You can determine which config file that a given testrun used by looking at the log file for that machine; it is printed within the first line or two after "### RUNNING '010-build_kernel' ###". linux/config.default is generally used for x86 systems, but if the test needed special config settings or ran on non-x86 hardware, a different config may be used.
Of course, you can also specify your own config file. ;-)
build_kernel will configure, make, install the kernel and its modules, update the bootloader, and create initrd if appropriate.
Booting the SUT to a Given Kernel
Once you've built and installed a kernel, you can boot to it using the boottool command:
# /testing/usr/bin/boottool --boot-once --title 2.6.17-r6b1 # reboot && logout
This is analogous to doing 'lilo -R 2.6.17-r6b1' (in fact, on systems using lilo, that's exactly what it does).
Note that some bootloaders (e.g. elilo & yaboot) don't yet have a boot-once capability, so to boot them you'll have to set the default kernel to your test kernel, reboot, and pray.

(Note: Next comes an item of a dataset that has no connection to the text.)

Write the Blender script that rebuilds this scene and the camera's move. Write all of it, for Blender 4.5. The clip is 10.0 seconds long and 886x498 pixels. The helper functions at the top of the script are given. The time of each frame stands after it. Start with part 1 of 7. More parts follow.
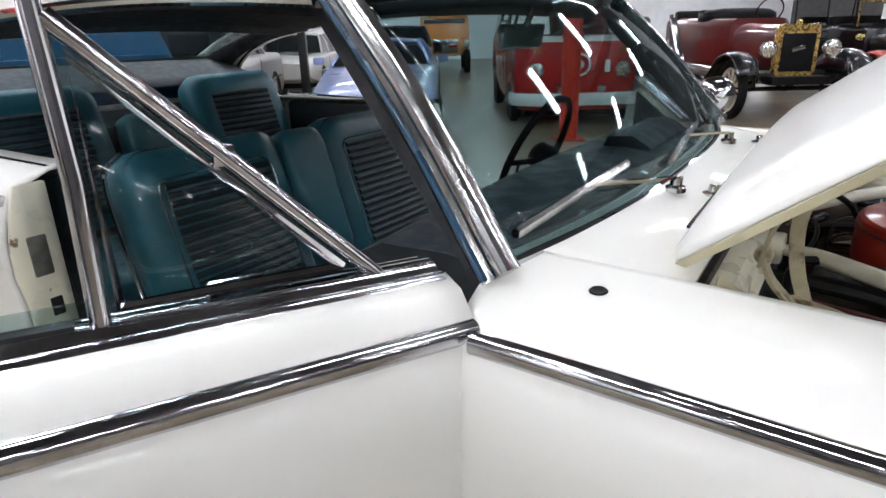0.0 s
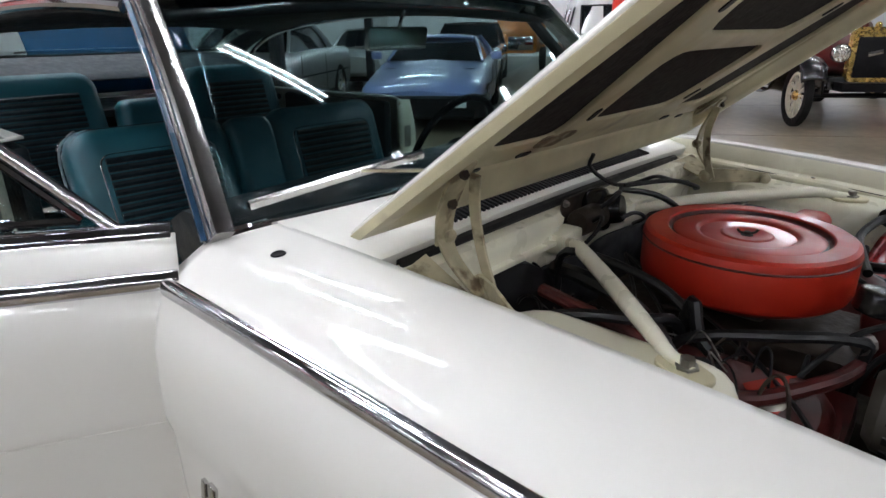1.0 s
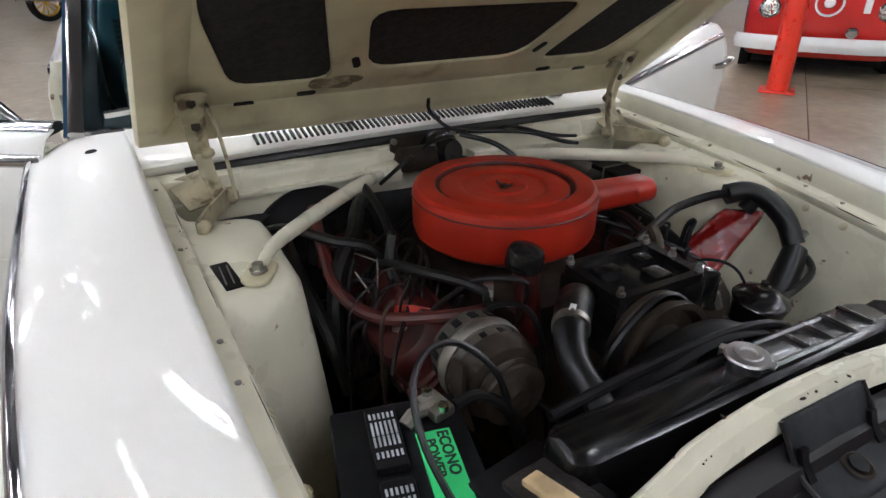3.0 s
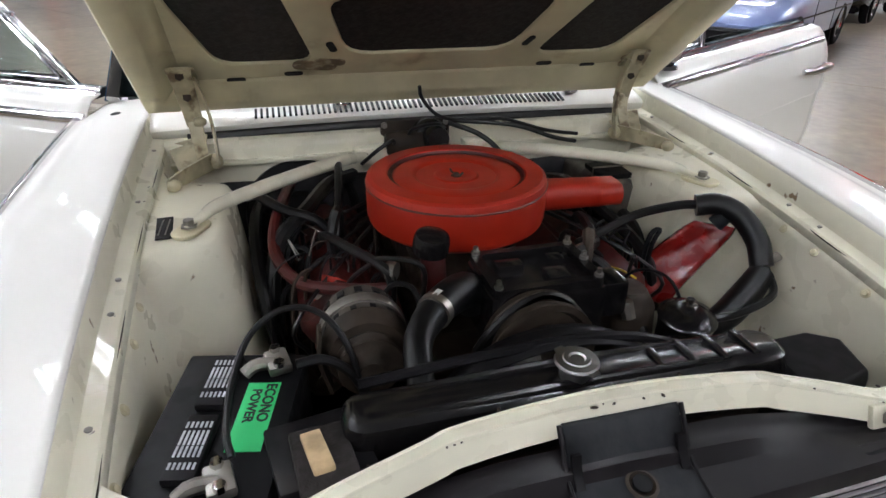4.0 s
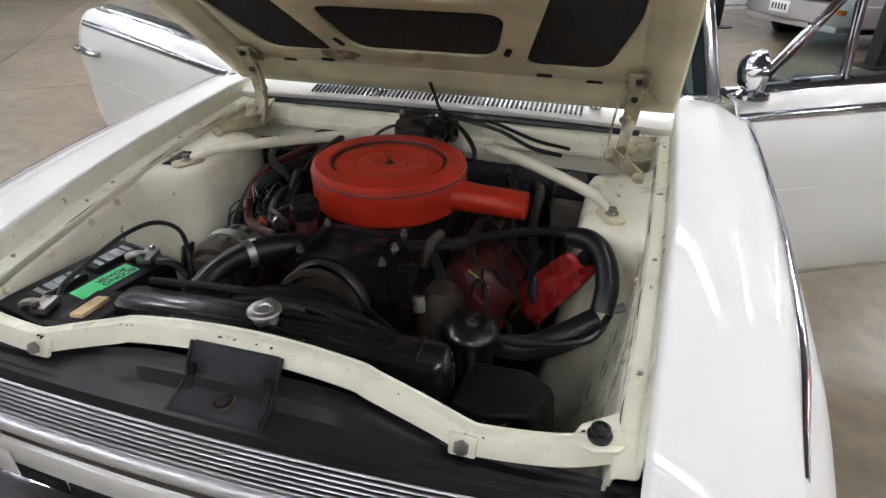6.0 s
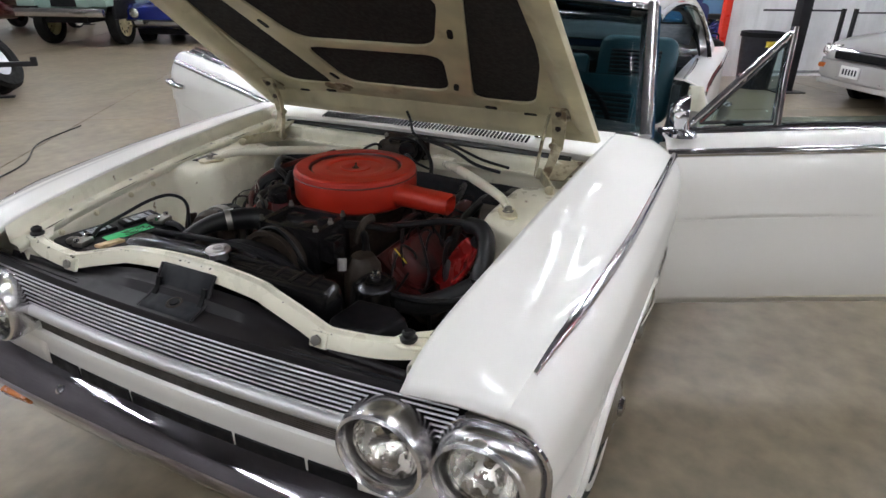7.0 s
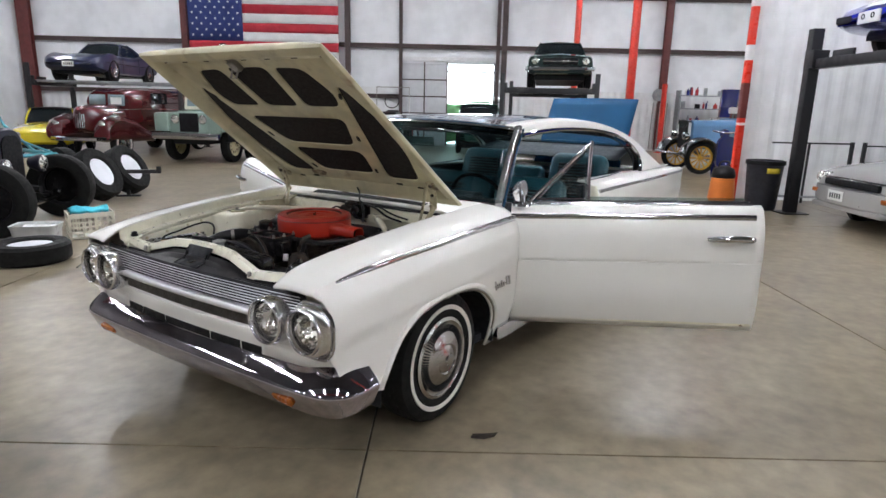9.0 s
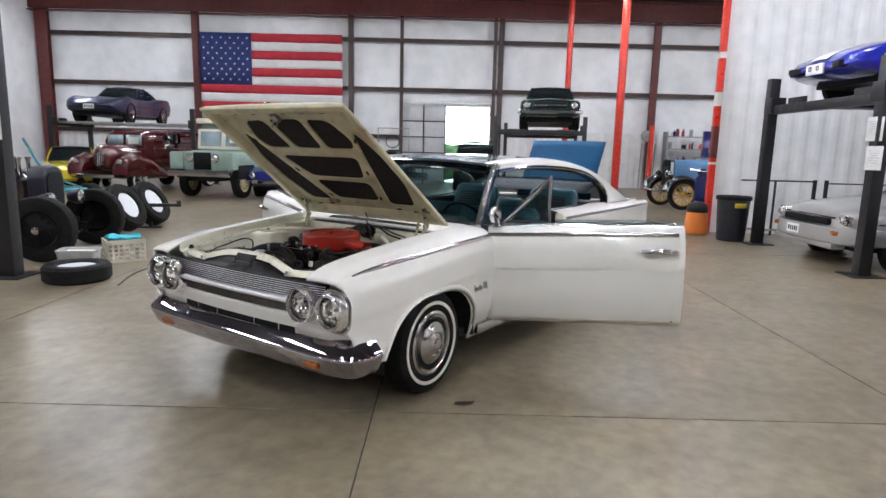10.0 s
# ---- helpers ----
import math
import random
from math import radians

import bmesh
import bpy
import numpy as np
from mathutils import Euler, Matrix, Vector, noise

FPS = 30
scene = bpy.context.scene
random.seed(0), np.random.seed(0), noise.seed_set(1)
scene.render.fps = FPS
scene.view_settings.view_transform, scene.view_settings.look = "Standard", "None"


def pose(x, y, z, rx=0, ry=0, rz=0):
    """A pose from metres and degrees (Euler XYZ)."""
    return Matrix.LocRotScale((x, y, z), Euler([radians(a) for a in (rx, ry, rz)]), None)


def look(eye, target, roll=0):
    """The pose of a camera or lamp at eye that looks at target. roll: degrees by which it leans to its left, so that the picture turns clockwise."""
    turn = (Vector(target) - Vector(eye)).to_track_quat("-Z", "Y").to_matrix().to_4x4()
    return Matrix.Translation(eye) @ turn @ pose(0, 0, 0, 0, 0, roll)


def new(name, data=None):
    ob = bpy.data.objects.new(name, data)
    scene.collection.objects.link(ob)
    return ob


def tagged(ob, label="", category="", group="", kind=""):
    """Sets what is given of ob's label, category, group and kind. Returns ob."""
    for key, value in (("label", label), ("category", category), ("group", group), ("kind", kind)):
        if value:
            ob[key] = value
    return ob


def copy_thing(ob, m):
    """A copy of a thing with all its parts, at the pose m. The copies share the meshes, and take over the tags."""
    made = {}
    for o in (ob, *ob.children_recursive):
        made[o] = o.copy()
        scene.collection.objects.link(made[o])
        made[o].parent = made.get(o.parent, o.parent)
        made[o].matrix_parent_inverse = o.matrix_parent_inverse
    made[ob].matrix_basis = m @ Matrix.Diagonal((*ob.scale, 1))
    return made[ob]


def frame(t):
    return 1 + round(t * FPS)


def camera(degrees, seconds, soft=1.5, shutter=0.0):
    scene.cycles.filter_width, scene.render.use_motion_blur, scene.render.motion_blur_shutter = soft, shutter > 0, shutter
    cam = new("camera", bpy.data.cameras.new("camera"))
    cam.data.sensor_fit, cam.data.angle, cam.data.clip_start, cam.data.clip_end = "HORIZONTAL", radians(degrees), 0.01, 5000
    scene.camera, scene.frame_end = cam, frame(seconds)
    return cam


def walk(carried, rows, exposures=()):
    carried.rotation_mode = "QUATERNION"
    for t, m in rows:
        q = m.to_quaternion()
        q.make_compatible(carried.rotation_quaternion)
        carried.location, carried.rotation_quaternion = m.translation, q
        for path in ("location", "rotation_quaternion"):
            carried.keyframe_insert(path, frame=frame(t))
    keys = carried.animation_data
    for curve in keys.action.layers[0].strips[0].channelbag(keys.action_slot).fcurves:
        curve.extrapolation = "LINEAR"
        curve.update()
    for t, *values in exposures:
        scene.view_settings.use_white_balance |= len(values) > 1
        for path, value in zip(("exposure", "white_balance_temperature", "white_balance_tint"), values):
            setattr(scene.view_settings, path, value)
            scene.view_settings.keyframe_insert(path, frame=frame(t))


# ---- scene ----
cam = camera(72.9, 10.0)
PATH = [
    (0, (-0.299, -1.493, 1.302), (-1.348, 0.067, 0.62), -1.4),
    (0.5, (-0.002, -1.393, 1.313), (-1.167, 0.086, 0.641), -0.9),
    (1, (0.263, -1.265, 1.31), (-0.996, 0.128, 0.62), -0.5),
    (1.5, (0.49, -1.142, 1.324), (-0.847, 0.154, 0.591), -0.4),
    (2, (0.679, -1.003, 1.346), (-0.742, 0.161, 0.555), -0.2),
    (2.5, (0.826, -0.852, 1.356), (-0.672, 0.173, 0.515), -0.0),
    (3, (0.957, -0.694, 1.368), (-0.623, 0.15, 0.478), -0.1),
    (3.2, (0.997, -0.651, 1.368), (-0.602, 0.149, 0.472), 0.2),
    (4.5, (1.211, -0.14, 1.39), (-0.547, 0.044, 0.454), 0.3),
    (5, (1.248, 0.028, 1.405), (-0.515, 0.0, 0.462), 0.6),
    (5.5, (1.277, 0.232, 1.423), (-0.469, -0.011, 0.478), 0.6),
    (5.7, (1.27, 0.356, 1.458), (-0.434, -0.012, 0.479), 0.0),
    (6.8, (1.489, 0.939, 1.495), (-0.161, 0.23, 0.613), 1.1),
    (7, (1.53, 1.057, 1.492), (-0.113, 0.28, 0.659), 0.9),
    (7.5, (1.641, 1.395, 1.49), (0.031, 0.449, 0.774), 0.8),
    (8, (1.788, 1.748, 1.506), (0.198, 0.704, 0.888), 1.0),
    (8.5, (1.987, 2.075, 1.514), (0.386, 1.003, 0.979), 1.3),
    (9, (2.258, 2.387, 1.5), (0.639, 1.305, 1.044), 1.3),
    (9.5, (2.589, 2.643, 1.508), (0.958, 1.554, 1.115), 1.3),
    (10, (2.932, 2.916, 1.515), (1.293, 1.819, 1.183), 1.4),
]
walk(cam, [(t, look(eye, target, roll)) for t, eye, target, roll in PATH],
     [(0.0, 1.0), (0.5, 0.86), (1.0, 0.80), (2.0, 0.84), (3.0, 0.95), (4.5, 1.18), (5.5, 1.18), (7.0, 0.98), (8.0, 1.01), (10.0, 1.02)])

# ---- building axes: u to the right along the far wall, v towards it ----
BM = pose(0, 0, 0, 0, 0, 123.8)


def at(u, v, z=0, turn=0, tilt=0, lean=0):
    return BM @ pose(u, v, z, tilt, lean, turn)


# ---- light ----
world = bpy.data.worlds.new("world")
scene.world = world
world.use_nodes = True
wn = world.node_tree.nodes
sky = wn.new("ShaderNodeTexSky")
sky.sky_type, sky.sun_disc = "NISHITA", False
sky.sun_elevation, sky.sun_rotation = radians(40), radians(200)
world.node_tree.links.new(sky.outputs[0], wn["Background"].inputs[0])
wn["Background"].inputs[1].default_value = 0.1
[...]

Contact the administrator if a kernel fails on it.
Watching a SUT's Console
From the Driver, you can view a SUT's console via 'console':
$ console nfs04 Helpful commands: ^E c ? - help ^E c p - replay log ^E c u - host status ^E c . - disconnect
The consoles are also logged to /var/consoles/ on the Driver.
Starting Test-Specific Services
Some tests start up services on bootup independently of the OS's regular init system. If you manually boot the system, you'll probably also need to start these up manually as well. For instance, NFSv4 test runs will require:
# /testing/usr/bin/init_nfsv4_svcs
You can look at `testrun info $run_id` to see what post-boot actions are performed. These steps correspond to scripts you can usually find in the /testing/runs/$run_id/FINISHED/$sut_id/ directory.